One night, the priest snuck into her house where her parents were sleeping and using a hollow piece of bamboo whispered into their ears, “I am the god Bishamon! You must send your daughter to the head of my temple!” The title of this tale comes from the priest’s whispering through the bamboo tube. The parents, fervent believers, are fooled by the priest’s false oracle and convince their unwilling daughter to go to the temple.

The priest, smiling inwardly at how his plan is apparently working, realizes it is impossible to have her brazenly walk into the temple through the front gate. So, he sends two young monks to her house with a long box for storing kimono, etc. They place the girl inside and take her to Bishamondō temple as if she were a package.
The two young monks carrying the girl in the box on their shoulders head to Bishamondō temple, but halfway there they get tired and decide to take a break and also start to fall asleep.
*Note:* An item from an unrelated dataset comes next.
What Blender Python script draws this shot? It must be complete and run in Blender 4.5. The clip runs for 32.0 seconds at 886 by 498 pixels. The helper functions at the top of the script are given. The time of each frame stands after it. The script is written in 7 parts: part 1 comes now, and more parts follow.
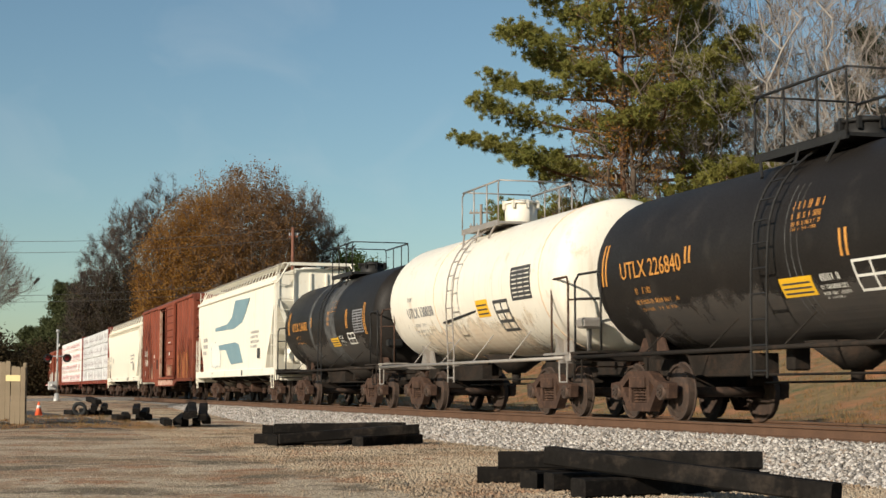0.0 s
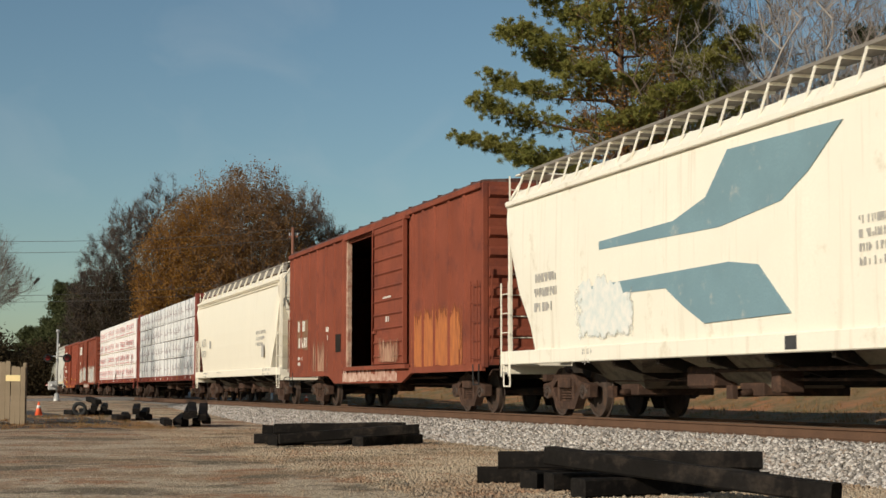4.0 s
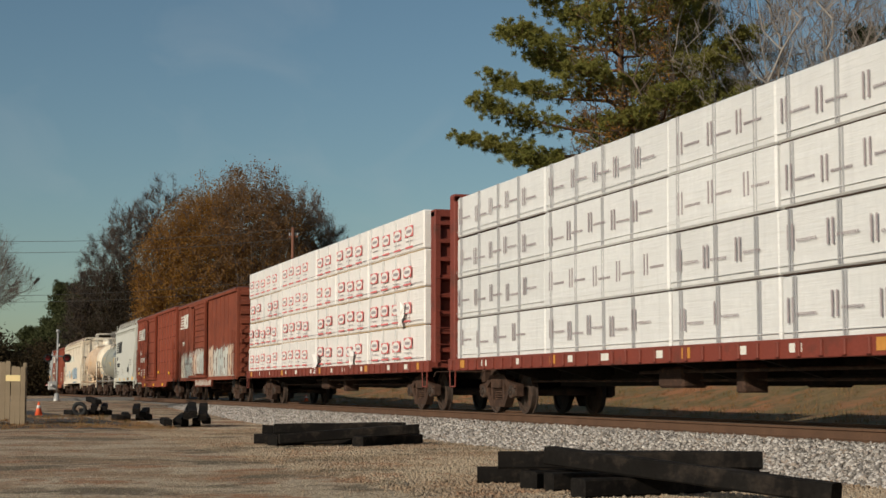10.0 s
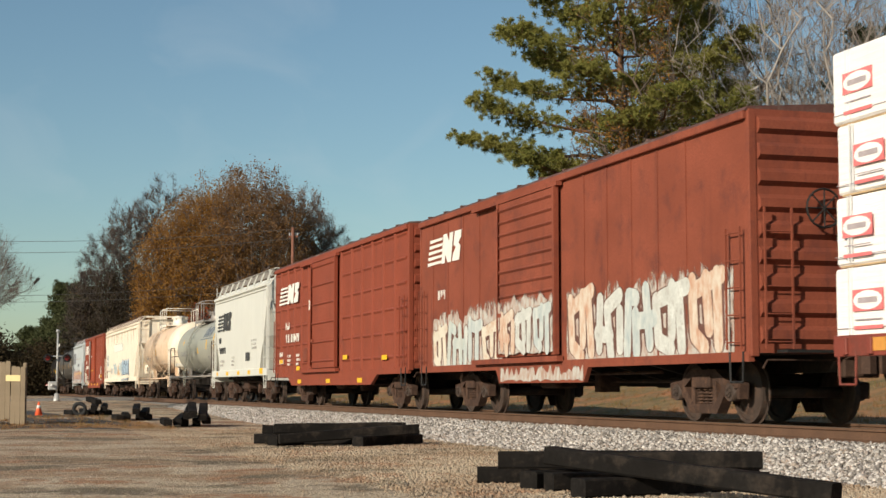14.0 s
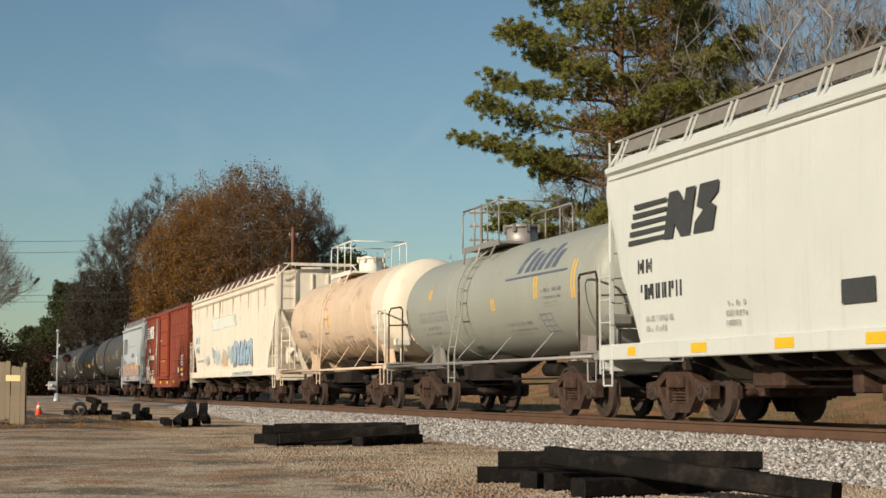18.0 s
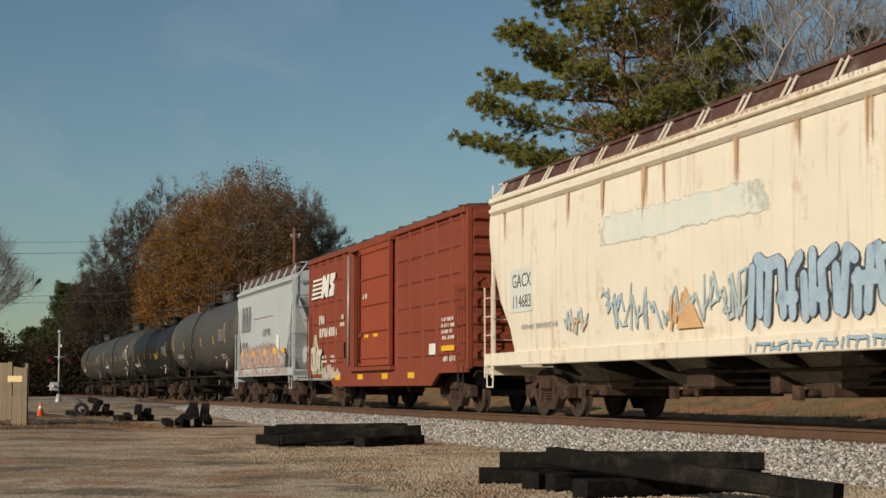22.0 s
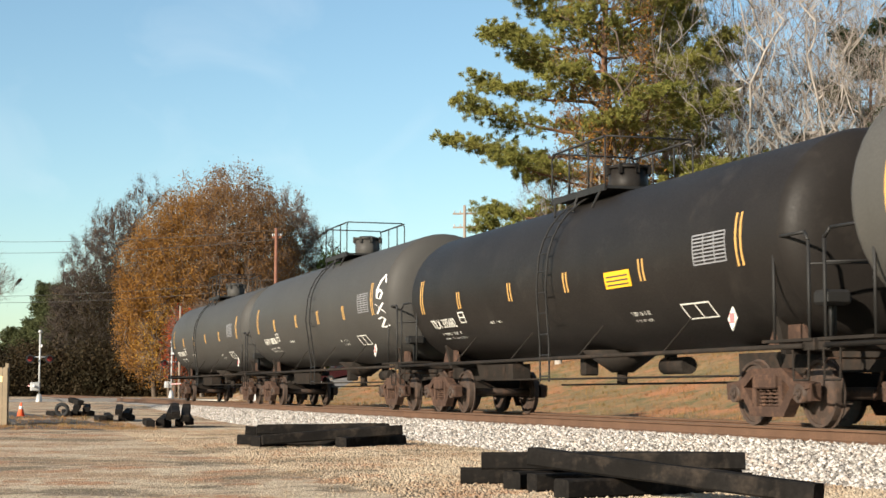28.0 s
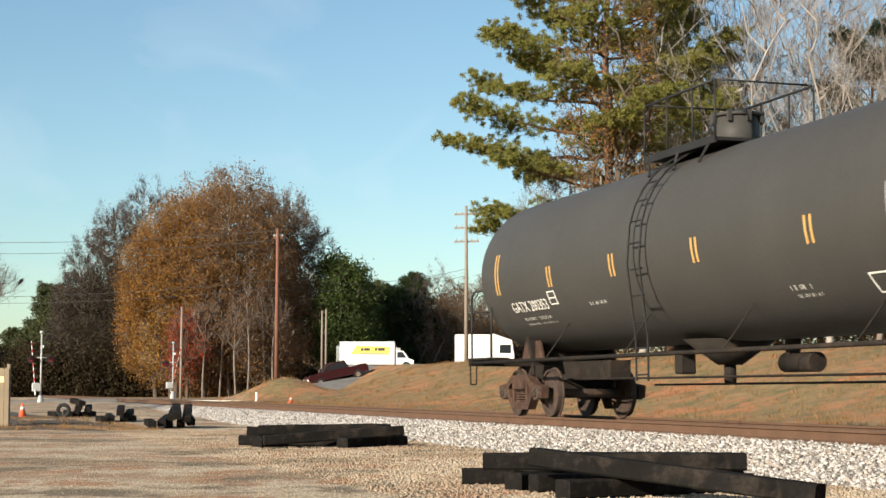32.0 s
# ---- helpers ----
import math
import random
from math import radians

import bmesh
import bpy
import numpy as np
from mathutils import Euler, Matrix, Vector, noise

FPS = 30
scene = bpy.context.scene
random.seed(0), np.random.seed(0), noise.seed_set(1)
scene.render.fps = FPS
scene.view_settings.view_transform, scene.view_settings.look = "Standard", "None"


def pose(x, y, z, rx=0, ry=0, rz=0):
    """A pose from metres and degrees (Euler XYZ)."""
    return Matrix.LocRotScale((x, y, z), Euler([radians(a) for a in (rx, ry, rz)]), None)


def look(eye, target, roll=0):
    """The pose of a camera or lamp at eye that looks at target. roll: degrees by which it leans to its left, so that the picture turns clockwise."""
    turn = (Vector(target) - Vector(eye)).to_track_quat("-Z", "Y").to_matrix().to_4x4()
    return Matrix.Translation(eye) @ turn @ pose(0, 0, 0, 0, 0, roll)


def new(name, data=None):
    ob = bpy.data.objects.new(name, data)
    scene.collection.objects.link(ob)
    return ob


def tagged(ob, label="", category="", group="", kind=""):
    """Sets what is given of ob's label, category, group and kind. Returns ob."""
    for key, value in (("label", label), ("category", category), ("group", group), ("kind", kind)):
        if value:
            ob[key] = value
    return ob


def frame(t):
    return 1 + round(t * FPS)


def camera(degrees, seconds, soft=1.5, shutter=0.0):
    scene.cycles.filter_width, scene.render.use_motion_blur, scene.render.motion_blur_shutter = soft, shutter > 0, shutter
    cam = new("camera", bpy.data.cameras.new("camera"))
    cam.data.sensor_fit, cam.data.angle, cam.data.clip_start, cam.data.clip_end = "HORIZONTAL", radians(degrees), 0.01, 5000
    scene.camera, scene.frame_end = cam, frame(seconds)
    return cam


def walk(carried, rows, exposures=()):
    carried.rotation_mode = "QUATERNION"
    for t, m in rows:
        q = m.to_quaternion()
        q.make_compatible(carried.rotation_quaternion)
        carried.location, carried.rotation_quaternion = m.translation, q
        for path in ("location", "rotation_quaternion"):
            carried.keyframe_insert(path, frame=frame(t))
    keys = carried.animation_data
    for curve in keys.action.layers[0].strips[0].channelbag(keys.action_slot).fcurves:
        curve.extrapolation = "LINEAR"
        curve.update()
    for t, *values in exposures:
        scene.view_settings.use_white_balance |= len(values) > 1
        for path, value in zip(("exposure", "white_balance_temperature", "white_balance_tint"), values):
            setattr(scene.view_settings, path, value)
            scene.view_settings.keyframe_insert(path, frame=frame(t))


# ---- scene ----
# World: x along the track (the train runs towards +x), y away from the camera, z = 0 at the rail heads.
SECONDS = 32.0
EYE = (0.0, 0.0, 0.5043)
TRACK_Y = 12.03
cam = camera(31.13, SECONDS, soft=1.5, shutter=0.1)


def aim(pan, tilt):
    """Camera pose for a pan to the right and a tilt down, in degrees, from its first aim."""
    yaw, pitch = radians(17.2475 + pan), radians(5.0345 - tilt)
    way = Vector((-math.cos(yaw) * math.cos(pitch), math.sin(yaw) * math.cos(pitch), math.sin(pitch)))
    return look(EYE, Vector(EYE) + way * 50)


walk(cam, [
    (0.0, aim(0, 0)), (20.5, aim(0, 0)), (21.5, aim(-0.061, -0.026)), (25.0, aim(-0.061, -0.026)),
    (25.5, aim(-0.03, -0.02)), (26.3, aim(0.0, -0.02)), (27.5, aim(0.24, -0.02)), (28.0, aim(0.598, -0.03)),
    (28.5, aim(0.545, -0.05)), (30.0, aim(0.545, -0.05)), (32.0, aim(0.545, -0.05))],
    exposures=[(0.0, 0.18), (1.0, -0.1), (2.0, 0.02), (3.0, -0.22), (6.0, 0.0), (7.0, -0.48), (8.0, -0.68), (9.0, -0.55), (10.0, -0.42), (12.0, -0.44), (13.0, -0.42), (14.0, 0.18), (16.5, 0.05), (19.0, -0.1), (22.0, -0.35),
               (23.0, 0.1), (24.0, 0.3), (25.0, 0.33), (28.0, 0.95), (32.0, 0.84)])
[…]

Just at this moment, a young nobleman hawk hunting happens upon the box. Thinking to himself, “what is this strange box doing here?” He opens the box only to find a beautiful girl sorrowfully squished inside.

Telling the nobleman how this had led to that and everything that had happened, he pulls her from the box. But if he leaves the box empty, they will know immediately that the girl has escaped. So in her place, the young nobleman puts a calf inside the box.

Finally, the two young monks awake from their nap and, without realizing the girl has been switched with a calf, pick up the box again and return to Bishamondō temple. The priest, anxiously awaiting the arrival of his prize, opens the box only to have a calf jump out, instead of his beloved girl. Thinking that the girl has been changed into a calf, he exhausts himself praying for her to return to her original shape. But there is no way that this calf is going to turn into a girl and simply runs around violently.

On the other hand, the girl who was saved by the young nobleman is taken into his house as a bride, bears him many children, and lives a long life of happiness.